Сайкаку поражал современников не только неожиданными стилистическими вывертами, но и невероятной скоростью, с какой ему удавалось сочинять (а точнее, "выпаливать") стихи во время своих "сольных" выступлений. В 1677 г. он установил своего рода рекорд, сложив в течение суток тысячу шестьсот строф подряд - это означало, что на каждую строфу у него уходило в среднем чуть более минуты. В 1680 г., приняв вызов двух других поэтов, Сайкаку улучшил этот результат, доведя количество строф до четырех тысяч. А в 1684 г. на поэтическом турнире в осакском храме Сумиёси он сочинил за сутки… двадцать три тысячи стихотворных строф, повергая в растерянность писцов, не успевавших переносить его стихи на бумагу.
Поэзия Сайкаку была искусством мгновенной импровизации, "способом наискорейшей записи мыслей" и жизненных наблюдений. Его стихотворные цепи напоминают вереницу жанровых картинок-миниатюр, в которых преобладает не лирическое, а повествовательное начало. Вероятно, именно поэтому стихотворные экспромты Сайкаку при всей их живости и остроумии впоследствии были забыты. Зато из захлестывавших его поэзию "прозаизмов" со временем выросла великолепная проза, которой было суждено пережить и самого писателя, и его эпоху.
Рассказы об изменчивом мире
Произведения, созданные Сайкаку-прозаиком, вошли в историю японской литературы под названием "укиё-дзоси" - "записки (или, точнее, рассказы) об изменчивом мире". Этот термин, появившийся в самом начале XVIII века, не только закреплял за творчеством писателя принадлежность к новому художественному стилю эпохи, но и проводил разграничительную черту между ним и произведениями предшествующей литературы, которые именовались "кана-дзоси" ("книжки, написанные слоговой азбукой", т. е. по-японски - в отличие от ученых трактатов или сочинений на китайском языке).

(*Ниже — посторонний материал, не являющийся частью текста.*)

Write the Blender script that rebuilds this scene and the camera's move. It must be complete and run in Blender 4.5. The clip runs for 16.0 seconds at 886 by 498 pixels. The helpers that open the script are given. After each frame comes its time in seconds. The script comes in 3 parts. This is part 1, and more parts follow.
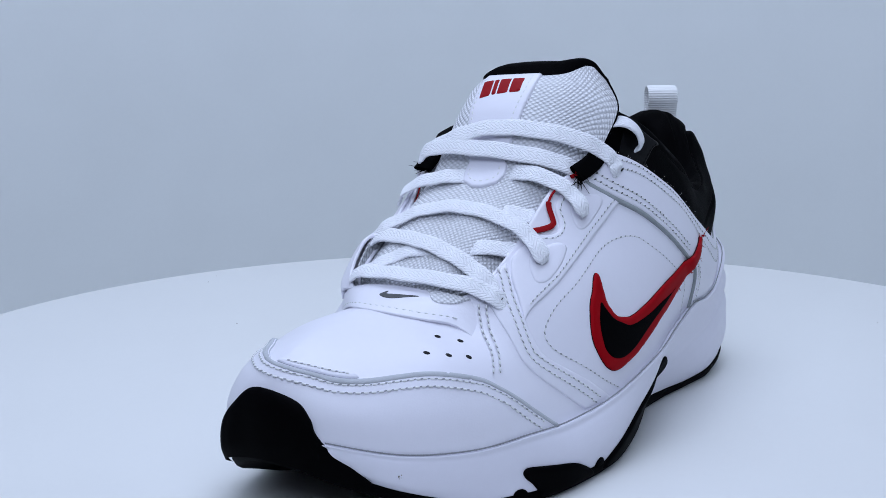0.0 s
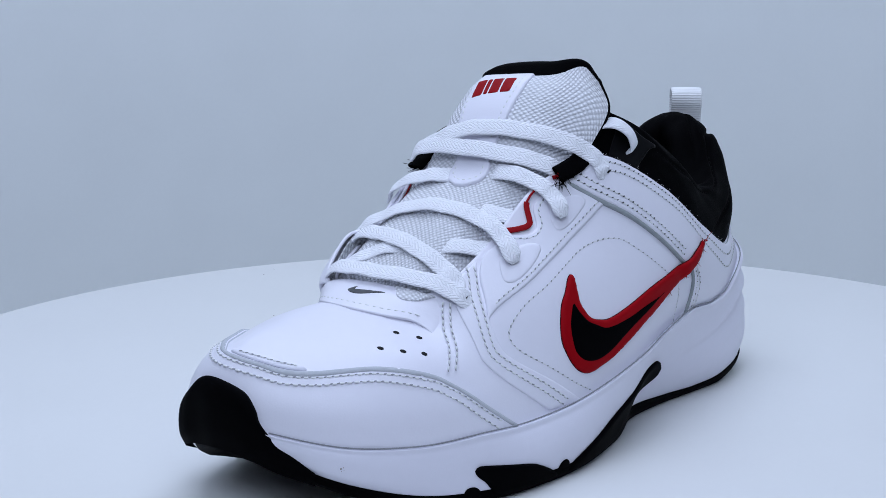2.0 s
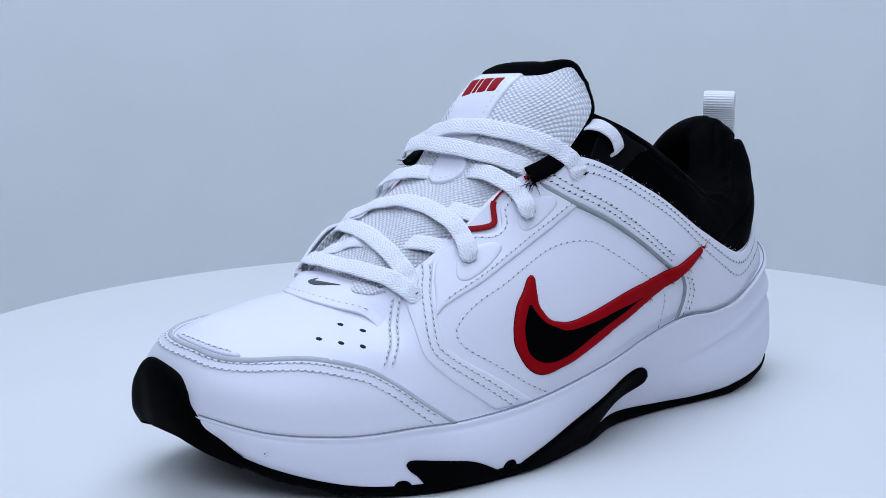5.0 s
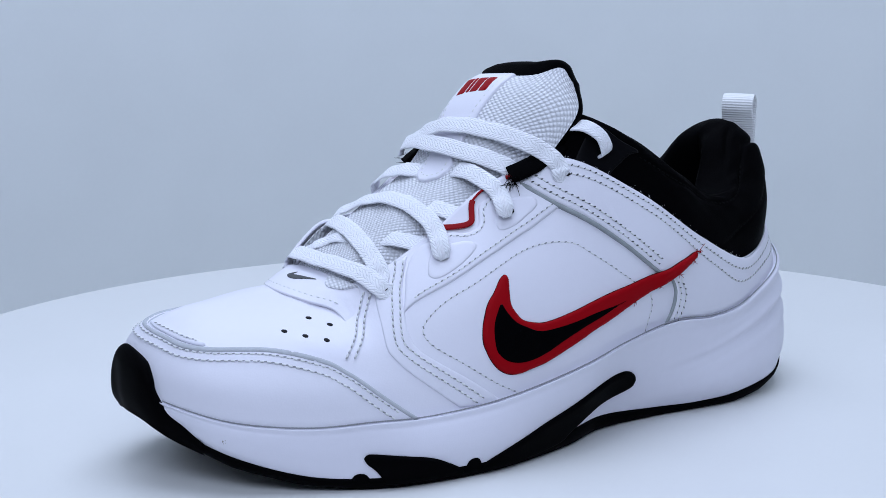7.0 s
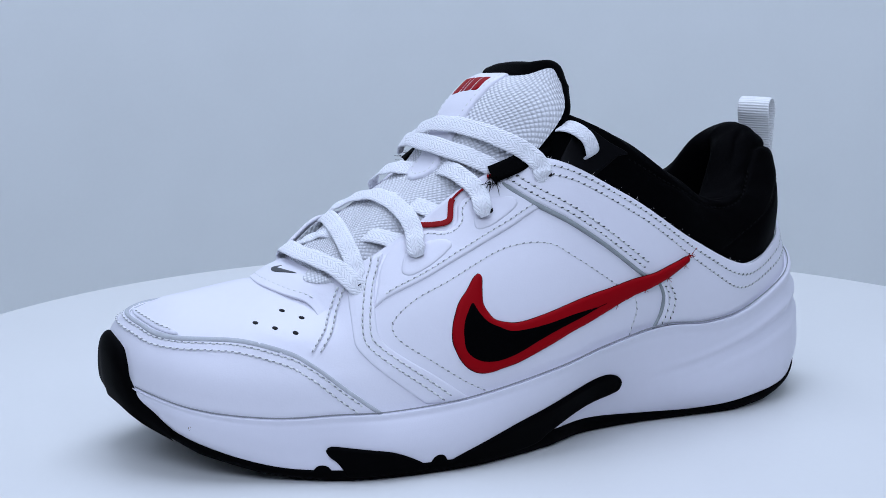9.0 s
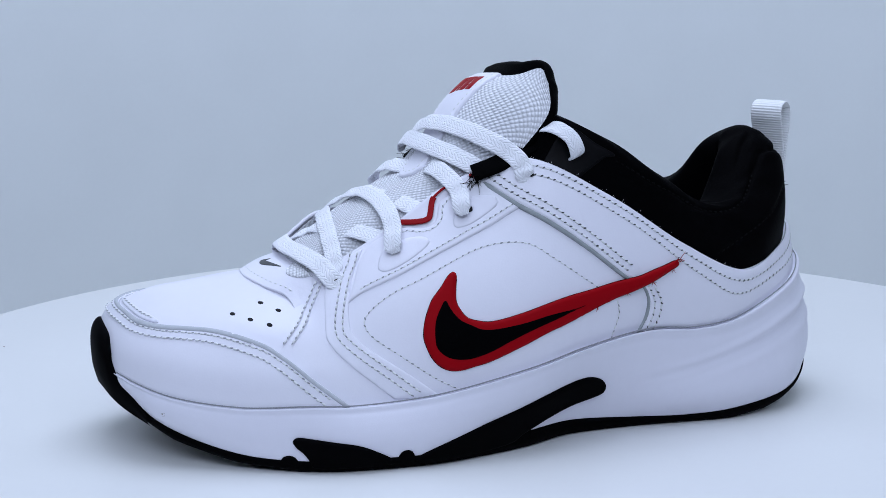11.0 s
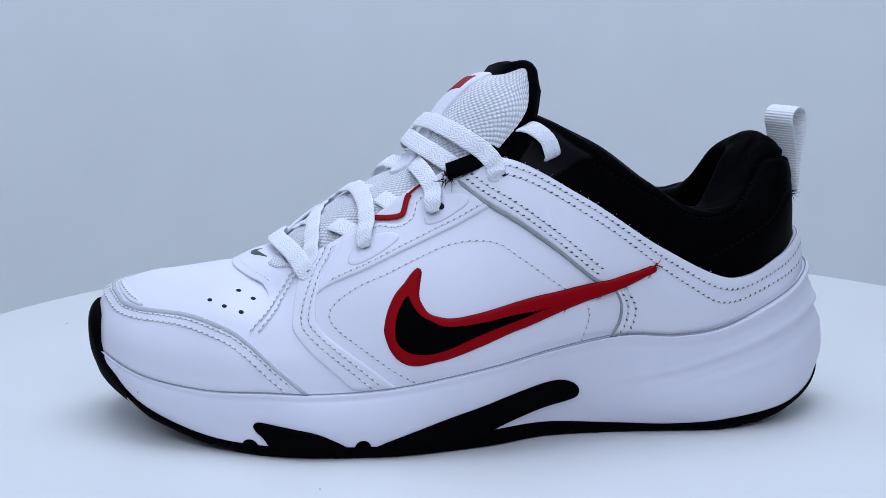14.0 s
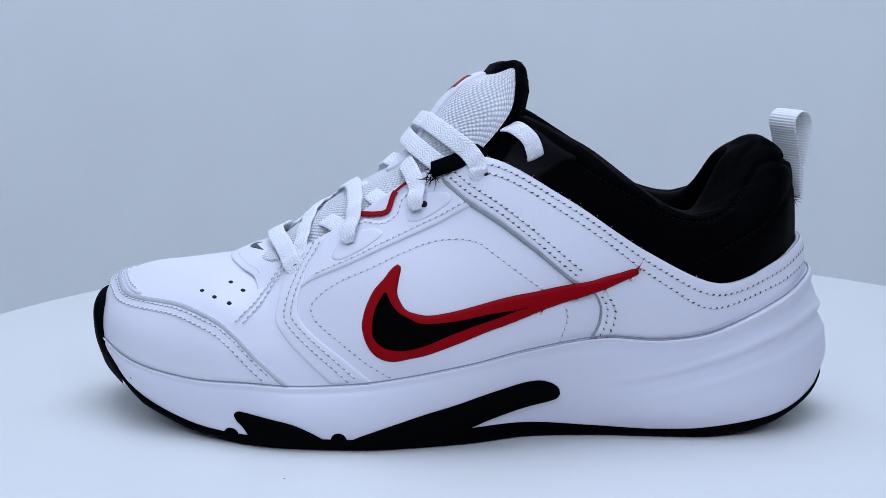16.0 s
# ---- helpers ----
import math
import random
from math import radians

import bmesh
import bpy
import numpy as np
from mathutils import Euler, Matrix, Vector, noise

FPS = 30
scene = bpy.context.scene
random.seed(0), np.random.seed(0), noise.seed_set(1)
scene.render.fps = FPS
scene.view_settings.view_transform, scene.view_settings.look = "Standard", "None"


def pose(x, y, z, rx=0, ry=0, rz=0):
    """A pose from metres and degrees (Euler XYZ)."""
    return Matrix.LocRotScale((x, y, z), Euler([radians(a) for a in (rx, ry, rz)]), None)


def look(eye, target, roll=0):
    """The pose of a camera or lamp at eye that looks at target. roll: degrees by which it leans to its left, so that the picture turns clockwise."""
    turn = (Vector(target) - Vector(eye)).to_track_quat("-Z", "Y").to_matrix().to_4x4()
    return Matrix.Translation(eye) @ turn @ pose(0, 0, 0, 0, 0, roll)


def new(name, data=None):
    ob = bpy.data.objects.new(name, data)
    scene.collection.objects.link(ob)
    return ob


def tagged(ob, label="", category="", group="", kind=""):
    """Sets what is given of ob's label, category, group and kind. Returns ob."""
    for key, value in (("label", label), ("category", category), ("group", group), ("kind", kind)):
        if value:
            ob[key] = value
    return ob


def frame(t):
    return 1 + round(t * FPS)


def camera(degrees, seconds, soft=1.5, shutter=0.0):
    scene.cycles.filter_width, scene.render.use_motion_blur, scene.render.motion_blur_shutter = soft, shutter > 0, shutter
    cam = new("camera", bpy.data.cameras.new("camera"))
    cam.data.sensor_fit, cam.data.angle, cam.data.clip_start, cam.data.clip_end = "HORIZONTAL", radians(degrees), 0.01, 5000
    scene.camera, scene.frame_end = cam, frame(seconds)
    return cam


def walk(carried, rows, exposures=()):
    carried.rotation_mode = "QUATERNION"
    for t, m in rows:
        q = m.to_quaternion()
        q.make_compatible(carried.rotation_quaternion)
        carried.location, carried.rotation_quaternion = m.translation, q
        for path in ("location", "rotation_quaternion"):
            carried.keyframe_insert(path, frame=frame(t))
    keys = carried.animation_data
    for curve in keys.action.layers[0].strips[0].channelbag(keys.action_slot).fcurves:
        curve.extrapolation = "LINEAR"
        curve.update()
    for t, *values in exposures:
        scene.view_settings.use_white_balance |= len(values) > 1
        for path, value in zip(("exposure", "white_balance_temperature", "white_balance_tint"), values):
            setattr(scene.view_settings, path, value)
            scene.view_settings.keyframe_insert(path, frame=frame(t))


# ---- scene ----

MM = 0.00095          # one design unit of the shoe, in metres
SPIN = [(k * 0.5, pose(0, 0, 0, 0, 0, 58.28 - 3.639 * k * 0.5)) for k in range(33)]

# camera: fixed on a tripod, a short telephoto just above the table
cam = camera(31.81, 16.0, soft=0.85)
EYE = (-34.0 * MM, -660.0 * MM, 202.0 * MM)
CAM_POSE = pose(*EYE, 90 - 11.615, 0, 0)
walk(cam, [(0.0, CAM_POSE), (16.0, CAM_POSE)], exposures=[(0.0, -0.09, 6500, 10), (1.0, -0.1, 6500, 10), (2.0, -0.12, 6500, 10), (3.0, -0.01, 6500, 10), (4.0, 0.02, 6500, 10), (6.5, 0.0, 6500, 10), (16.0, -0.01, 6500, 10)])

# ---- light ----
world = bpy.data.worlds.new("world")
scene.world = world
world.use_nodes = True
world.node_tree.nodes["Background"].inputs[0].default_value = (0.55, 0.62, 0.75, 1)
world.node_tree.nodes["Background"].inputs[1].default_value = 0.08


def area(name, loc, target, sx, sy, power, colour):
    data = bpy.data.lights.new(name, "AREA")
    data.shape, data.size, data.size_y, data.energy, data.color = "RECTANGLE", sx, sy, power, colour
    ob = new(name, data)
    ob.matrix_world = look(loc, target)
    return ob


area("tent_light", (-0.03, 0.08, 0.88), (-0.03, 0.08, 0), 0.74, 0.75, 6.8, (0.665, 0.77, 1.0))
# unseen fill lamp added above and behind the camera to brighten the shoe's sides
area("front_fill", (-0.07, -0.80, 0.74), (0, -0.05, 0.05), 1.2, 0.45, 6.5, (0.665, 0.77, 1.0))

from mathutils.geometry import delaunay_2d_cdt


# ---- materials ----
def material(name, colour, rough=0.5, metal=0.0, grain=0.0, grain_scale=300.0, bump=0.0, bump_scale=900.0, coat=0.0, spec=0.5, stain=0.0, sheen=0.0):
    m = bpy.data.materials.new(name)
    m.use_nodes = True
    nt = m.node_tree
    b = nt.nodes["Principled BSDF"]
    b.inputs["Base Color"].default_value = (*colour, 1)
    b.inputs["Roughness"].default_value = rough
    b.inputs["Metallic"].default_value = metal
    b.inputs["Specular IOR Level"].default_value = spec
    b.inputs["Coat Weight"].default_value = coat
    b.inputs["Sheen Weight"].default_value = sheen
    tc = nt.nodes.new("ShaderNodeTexCoord")
    if grain or stain:
        n = nt.nodes.new("ShaderNodeTexNoise")
        n.inputs["Scale"].default_value = grain_scale
        n.inputs["Detail"].default_value = 4
        n2 = nt.nodes.new("ShaderNodeTexNoise")
        n2.inputs["Scale"].default_value = 14
        n2.inputs["Detail"].default_value = 3
        nt.links.new(tc.outputs["Object"], n.inputs["Vector"])
        nt.links.new(tc.outputs["Object"], n2.inputs["Vector"])
        r = nt.nodes.new("ShaderNodeMapRange")
        r.inputs["To Min"].default_value, r.inputs["To Max"].default_value = 1 - grain, 1 + grain
        r2 = nt.nodes.new("ShaderNodeMapRange")
        r2.inputs["To Min"].default_value, r2.inputs["To Max"].default_value = 1 - stain, 1 + stain
        nt.links.new(n.outputs["Fac"], r.inputs["Value"])
        nt.links.new(n2.outputs["Fac"], r2.inputs["Value"])
        mu = nt.nodes.new("ShaderNodeMath")
        mu.operation = "MULTIPLY"
        nt.links.new(r.outputs[0], mu.inputs[0])
        nt.links.new(r2.outputs[0], mu.inputs[1])
        mix = nt.nodes.new("ShaderNodeVectorMath")
        mix.operation = "SCALE"
        mix.inputs[0].default_value = colour
        nt.links.new(mu.outputs[0], mix.inputs["Scale"])
        nt.links.new(mix.outputs[0], b.inputs["Base Color"])
    if bump:
        n = nt.nodes.new("ShaderNodeTexNoise")
        n.inputs["Scale"].default_value = bump_scale
        n.inputs["Detail"].default_value = 5
        nt.links.new(tc.outputs["Object"], n.inputs["Vector"])
        bp = nt.nodes.new("ShaderNodeBump")
        bp.inputs["Strength"].default_value = bump
        bp.inputs["Distance"].default_value = 0.0004
        nt.links.new(n.outputs["Fac"], bp.inputs["Height"])
        nt.links.new(bp.outputs[0], b.inputs["Normal"])
    return m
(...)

Проза кана-дзоси сохраняла прочную связь с традицией. Главенствующее положение в ней занимали жанры, унаследованные от средневековой литературной системы. Однако на протяжении XVII столетия они стали претерпевать некоторую деформацию. Так, в эпическом повествовании сквозь толщу традиционных художественных воззрений стали пробиваться ростки нового отношения к изображаемому. Внимание авторов привлекали уже не только ратные подвиги героев, но и "неофициальная" сторона их жизни.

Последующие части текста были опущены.